Return the material exactly as supplied, apart from the pictures, which are omitted.

___ Source excerpt

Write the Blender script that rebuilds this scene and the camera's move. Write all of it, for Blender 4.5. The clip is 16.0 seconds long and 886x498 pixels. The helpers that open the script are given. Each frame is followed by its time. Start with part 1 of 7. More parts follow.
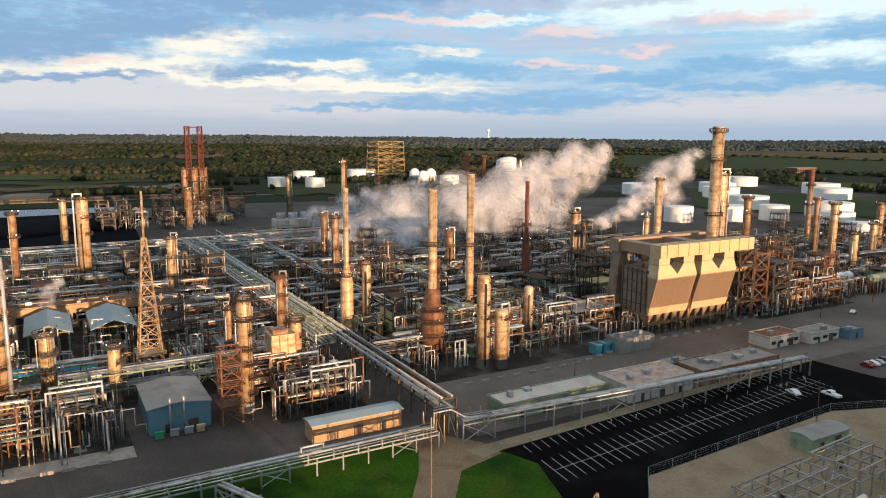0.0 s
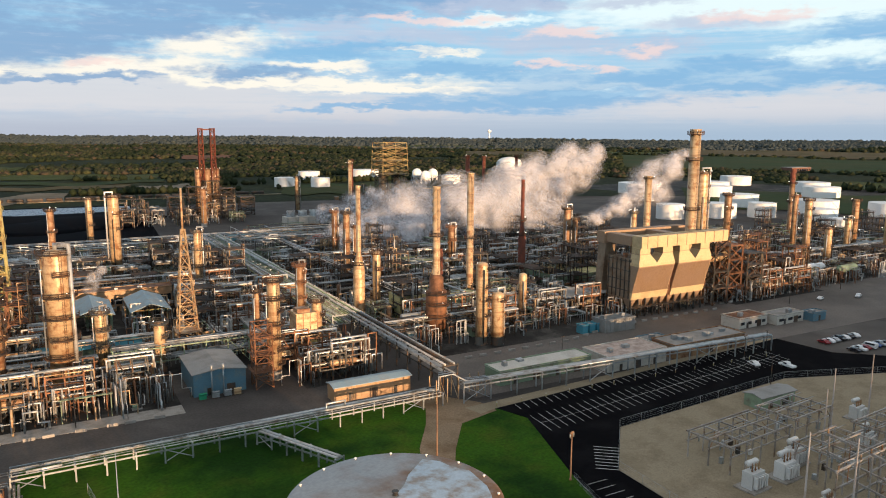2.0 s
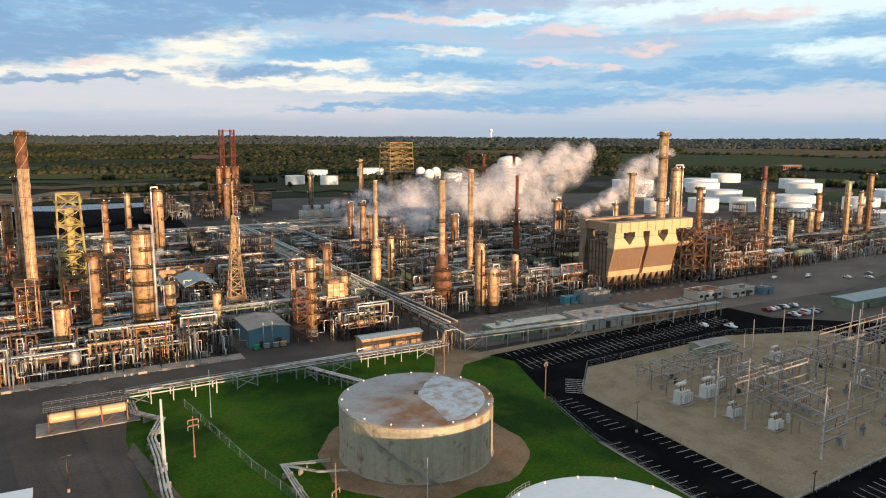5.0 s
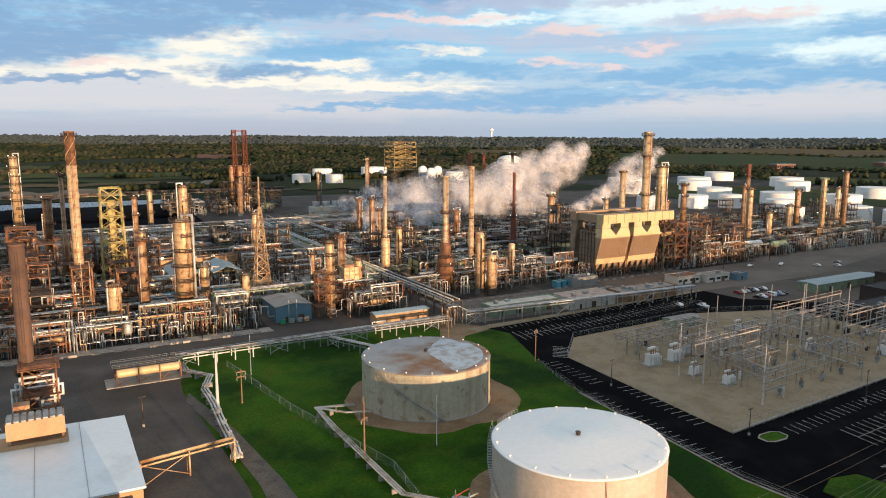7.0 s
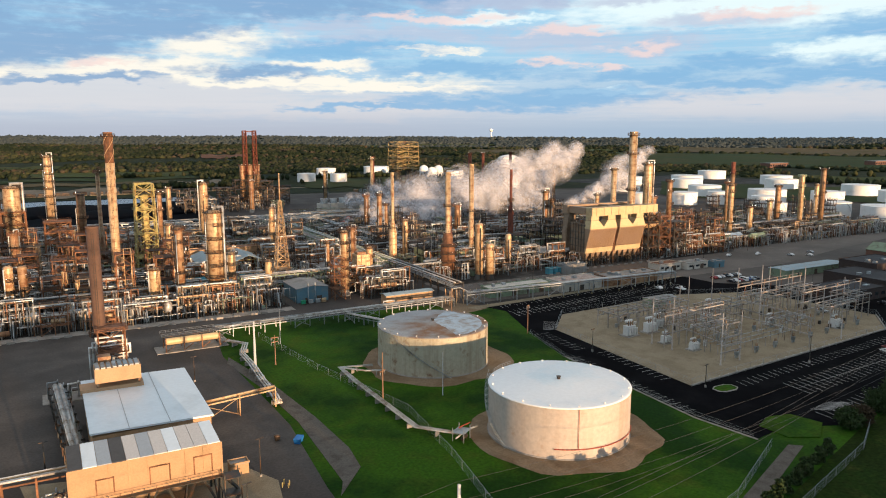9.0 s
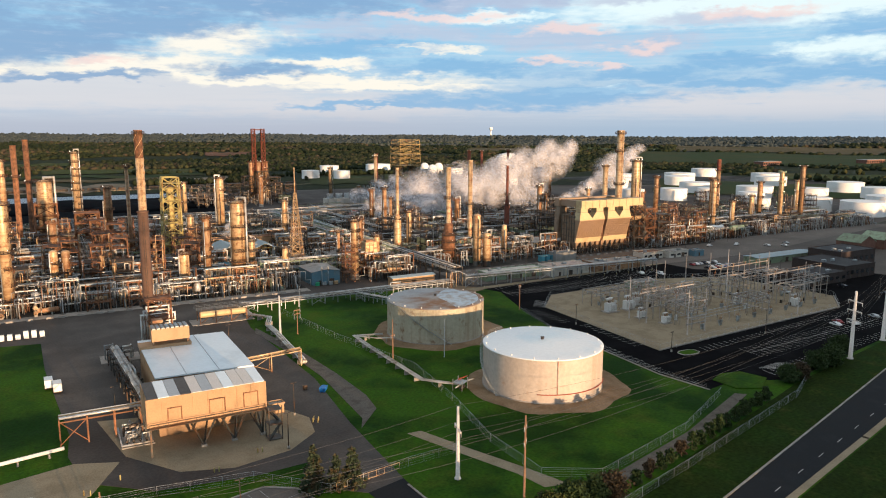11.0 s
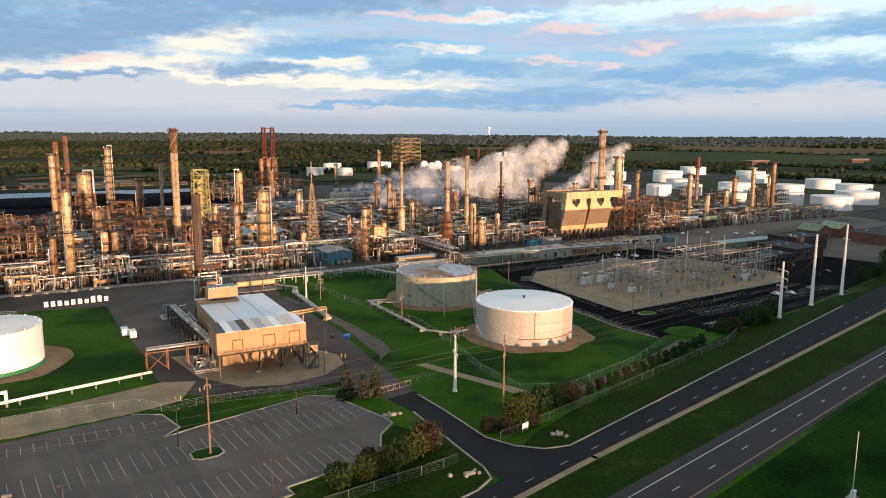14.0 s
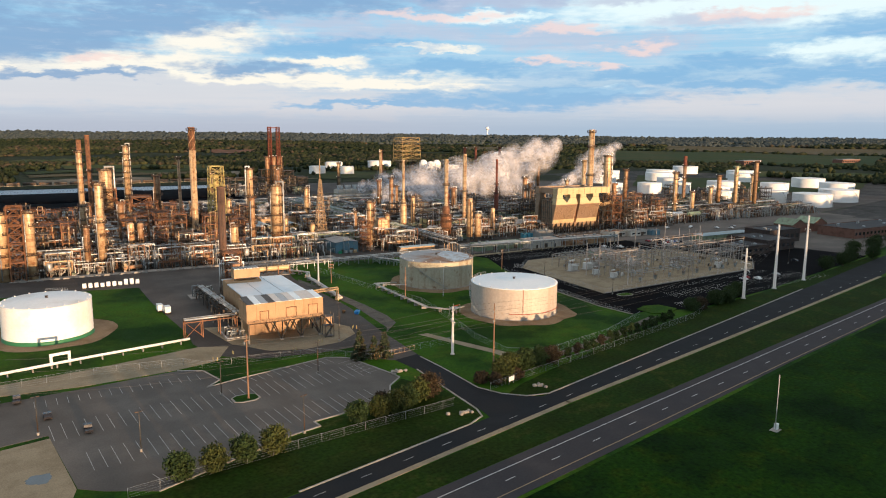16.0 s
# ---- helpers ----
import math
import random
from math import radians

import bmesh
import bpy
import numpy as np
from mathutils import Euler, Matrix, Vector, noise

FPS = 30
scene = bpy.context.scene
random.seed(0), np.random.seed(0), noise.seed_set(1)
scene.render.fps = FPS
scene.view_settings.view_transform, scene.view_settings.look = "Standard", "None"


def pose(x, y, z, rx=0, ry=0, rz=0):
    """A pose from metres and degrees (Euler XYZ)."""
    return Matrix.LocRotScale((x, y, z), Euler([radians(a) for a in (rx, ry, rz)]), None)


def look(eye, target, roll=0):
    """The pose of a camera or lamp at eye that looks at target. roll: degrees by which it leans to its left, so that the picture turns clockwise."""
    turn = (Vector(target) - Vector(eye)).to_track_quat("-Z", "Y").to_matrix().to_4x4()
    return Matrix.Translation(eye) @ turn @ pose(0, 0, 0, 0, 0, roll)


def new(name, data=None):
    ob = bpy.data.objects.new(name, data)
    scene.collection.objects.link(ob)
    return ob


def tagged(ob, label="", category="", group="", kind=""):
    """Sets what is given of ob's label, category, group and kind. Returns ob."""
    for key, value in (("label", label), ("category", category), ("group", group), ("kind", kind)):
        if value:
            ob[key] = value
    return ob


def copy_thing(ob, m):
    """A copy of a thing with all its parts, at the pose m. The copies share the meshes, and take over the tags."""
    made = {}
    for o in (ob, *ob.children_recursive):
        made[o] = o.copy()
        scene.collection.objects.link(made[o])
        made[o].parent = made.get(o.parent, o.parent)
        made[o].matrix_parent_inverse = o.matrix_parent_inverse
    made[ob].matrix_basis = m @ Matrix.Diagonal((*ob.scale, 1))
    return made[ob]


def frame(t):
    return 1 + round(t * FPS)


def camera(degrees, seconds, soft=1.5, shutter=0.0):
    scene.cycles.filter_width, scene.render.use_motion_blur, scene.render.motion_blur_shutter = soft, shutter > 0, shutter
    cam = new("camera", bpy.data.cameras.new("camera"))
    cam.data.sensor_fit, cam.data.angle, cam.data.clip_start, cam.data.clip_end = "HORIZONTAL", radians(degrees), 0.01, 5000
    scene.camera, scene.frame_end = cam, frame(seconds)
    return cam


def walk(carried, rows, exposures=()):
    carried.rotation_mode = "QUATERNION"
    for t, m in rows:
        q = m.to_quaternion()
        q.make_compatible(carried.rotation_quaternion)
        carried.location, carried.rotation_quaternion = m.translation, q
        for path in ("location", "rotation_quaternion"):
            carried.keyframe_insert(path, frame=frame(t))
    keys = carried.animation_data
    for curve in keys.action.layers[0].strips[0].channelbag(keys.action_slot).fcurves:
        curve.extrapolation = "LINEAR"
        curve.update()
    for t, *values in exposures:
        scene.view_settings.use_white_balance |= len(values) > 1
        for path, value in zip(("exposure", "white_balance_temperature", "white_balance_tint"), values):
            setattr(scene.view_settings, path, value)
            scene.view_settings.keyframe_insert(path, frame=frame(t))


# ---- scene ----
cam = camera(63.0, 16.0, soft=1.05)
scene.cycles.transparent_max_bounces = 24
# seconds, metres x y z, degrees rx ry rz
ROWS = [
    (0.0, 0.00, 0.00, 72.06, 80.943, -0.349, -43.275),
    (0.5, -4.40, -4.54, 72.15, 80.952, -0.321, -43.259),
    (1.0, -9.13, -9.37, 72.36, 80.962, -0.314, -43.224),
    (1.5, -14.50, -14.87, 72.65, 80.971, -0.276, -43.208),
    (2.0, -19.87, -20.39, 72.97, 80.971, -0.238, -43.182),
    (2.5, -25.64, -26.32, 73.25, 80.961, -0.231, -43.136),
    (3.0, -31.28, -32.13, 73.46, 80.960, -0.193, -43.130),
    (3.5, -37.31, -38.31, 73.66, 80.950, -0.135, -43.124),
    (4.0, -43.12, -44.38, 73.95, 80.929, -0.107, -43.078),
    (6.5, -73.87, -75.08, 74.63, 80.877, -0.118, -42.981),
    (7.0, -79.78, -81.03, 74.69, 80.867, -0.090, -42.965),
    (7.5, -86.05, -87.24, 74.74, 80.866, -0.062, -42.959),
    (8.0, -92.09, -93.20, 74.82, 80.866, -0.044, -42.963),
    (8.5, -98.08, -99.19, 74.85, 80.865, -0.006, -42.977),
    (9.0, -104.30, -105.34, 74.76, 80.874, 0.013, -42.982),
    (11.5, -133.85, -136.00, 74.61, 80.751, -0.136, -42.987),
    (12.0, -139.92, -142.35, 74.49, 80.761, -0.178, -42.993),
    (12.5, -145.67, -148.25, 74.35, 80.740, -0.209, -43.018),
    (13.0, -151.74, -154.49, 74.17, 80.739, -0.250, -43.044),
    (13.5, -157.55, -160.42, 74.06, 80.738, -0.242, -43.078),
    (14.0, -163.55, -166.70, 73.96, 80.728, -0.233, -43.112),
    (14.5, -169.29, -172.69, 73.83, 80.727, -0.294, -43.138),
    (15.0, -175.25, -179.08, 73.72, 80.726, -0.335, -43.164),
    (15.5, -181.03, -185.08, 73.76, 80.725, -0.367, -43.189),
    (16.0, -187.14, -191.41, 73.81, 80.715, -0.378, -43.214),
]
walk(cam, [(t, pose(*row)) for t, *row in ROWS], [(0.0, 0.65), (16.0, 0.65)])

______

Task output:
Write the Blender script that rebuilds this scene and the camera's move. Write all of it, for Blender 4.5. The clip is 16.0 seconds long and 886x498 pixels. The helpers that open the script are given. Each frame is followed by its time. Start with part 1 of 7. More parts follow.
0.0 s
2.0 s
5.0 s
7.0 s
9.0 s
11.0 s
14.0 s
16.0 s
# ---- helpers ----
import math
import random
from math import radians

import bmesh
import bpy
import numpy as np
from mathutils import Euler, Matrix, Vector, noise

FPS = 30
scene = bpy.context.scene
random.seed(0), np.random.seed(0), noise.seed_set(1)
scene.render.fps = FPS
scene.view_settings.view_transform, scene.view_settings.look = "Standard", "None"


def pose(x, y, z, rx=0, ry=0, rz=0):
    """A pose from metres and degrees (Euler XYZ)."""
    return Matrix.LocRotScale((x, y, z), Euler([radians(a) for a in (rx, ry, rz)]), None)


def look(eye, target, roll=0):
    """The pose of a camera or lamp at eye that looks at target. roll: degrees by which it leans to its left, so that the picture turns clockwise."""
    turn = (Vector(target) - Vector(eye)).to_track_quat("-Z", "Y").to_matrix().to_4x4()
    return Matrix.Translation(eye) @ turn @ pose(0, 0, 0, 0, 0, roll)


def new(name, data=None):
    ob = bpy.data.objects.new(name, data)
    scene.collection.objects.link(ob)
    return ob


def tagged(ob, label="", category="", group="", kind=""):
    """Sets what is given of ob's label, category, group and kind. Returns ob."""
    for key, value in (("label", label), ("category", category), ("group", group), ("kind", kind)):
        if value:
            ob[key] = value
    return ob


def copy_thing(ob, m):
    """A copy of a thing with all its parts, at the pose m. The copies share the meshes, and take over the tags."""
    made = {}
    for o in (ob, *ob.children_recursive):
        made[o] = o.copy()
        scene.collection.objects.link(made[o])
        made[o].parent = made.get(o.parent, o.parent)
        made[o].matrix_parent_inverse = o.matrix_parent_inverse
    made[ob].matrix_basis = m @ Matrix.Diagonal((*ob.scale, 1))
    return made[ob]


def frame(t):
    return 1 + round(t * FPS)


def camera(degrees, seconds, soft=1.5, shutter=0.0):
    scene.cycles.filter_width, scene.render.use_motion_blur, scene.render.motion_blur_shutter = soft, shutter > 0, shutter
    cam = new("camera", bpy.data.cameras.new("camera"))
    cam.data.sensor_fit, cam.data.angle, cam.data.clip_start, cam.data.clip_end = "HORIZONTAL", radians(degrees), 0.01, 5000
    scene.camera, scene.frame_end = cam, frame(seconds)
    return cam


def walk(carried, rows, exposures=()):
    carried.rotation_mode = "QUATERNION"
    for t, m in rows:
        q = m.to_quaternion()
        q.make_compatible(carried.rotation_quaternion)
        carried.location, carried.rotation_quaternion = m.translation, q
        for path in ("location", "rotation_quaternion"):
            carried.keyframe_insert(path, frame=frame(t))
    keys = carried.animation_data
    for curve in keys.action.layers[0].strips[0].channelbag(keys.action_slot).fcurves:
        curve.extrapolation = "LINEAR"
        curve.update()
    for t, *values in exposures:
        scene.view_settings.use_white_balance |= len(values) > 1
        for path, value in zip(("exposure", "white_balance_temperature", "white_balance_tint"), values):
            setattr(scene.view_settings, path, value)
            scene.view_settings.keyframe_insert(path, frame=frame(t))


# ---- scene ----
cam = camera(63.0, 16.0, soft=1.05)
scene.cycles.transparent_max_bounces = 24
# seconds, metres x y z, degrees rx ry rz
ROWS = [
    (0.0, 0.00, 0.00, 72.06, 80.943, -0.349, -43.275),
    (0.5, -4.40, -4.54, 72.15, 80.952, -0.321, -43.259),
    (1.0, -9.13, -9.37, 72.36, 80.962, -0.314, -43.224),
    (1.5, -14.50, -14.87, 72.65, 80.971, -0.276, -43.208),
    (2.0, -19.87, -20.39, 72.97, 80.971, -0.238, -43.182),
    (2.5, -25.64, -26.32, 73.25, 80.961, -0.231, -43.136),
    (3.0, -31.28, -32.13, 73.46, 80.960, -0.193, -43.130),
    (3.5, -37.31, -38.31, 73.66, 80.950, -0.135, -43.124),
    (4.0, -43.12, -44.38, 73.95, 80.929, -0.107, -43.078),
    (6.5, -73.87, -75.08, 74.63, 80.877, -0.118, -42.981),
    (7.0, -79.78, -81.03, 74.69, 80.867, -0.090, -42.965),
    (7.5, -86.05, -87.24, 74.74, 80.866, -0.062, -42.959),
    (8.0, -92.09, -93.20, 74.82, 80.866, -0.044, -42.963),
    (8.5, -98.08, -99.19, 74.85, 80.865, -0.006, -42.977),
    (9.0, -104.30, -105.34, 74.76, 80.874, 0.013, -42.982),
    (11.5, -133.85, -136.00, 74.61, 80.751, -0.136, -42.987),
    (12.0, -139.92, -142.35, 74.49, 80.761, -0.178, -42.993),
    (12.5, -145.67, -148.25, 74.35, 80.740, -0.209, -43.018),
    (13.0, -151.74, -154.49, 74.17, 80.739, -0.250, -43.044),
    (13.5, -157.55, -160.42, 74.06, 80.738, -0.242, -43.078),
    (14.0, -163.55, -166.70, 73.96, 80.728, -0.233, -43.112),
    (14.5, -169.29, -172.69, 73.83, 80.727, -0.294, -43.138),
    (15.0, -175.25, -179.08, 73.72, 80.726, -0.335, -43.164),
    (15.5, -181.03, -185.08, 73.76, 80.725, -0.367, -43.189),
    (16.0, -187.14, -191.41, 73.81, 80.715, -0.378, -43.214),
]
walk(cam, [(t, pose(*row)) for t, *row in ROWS], [(0.0, 0.65), (16.0, 0.65)])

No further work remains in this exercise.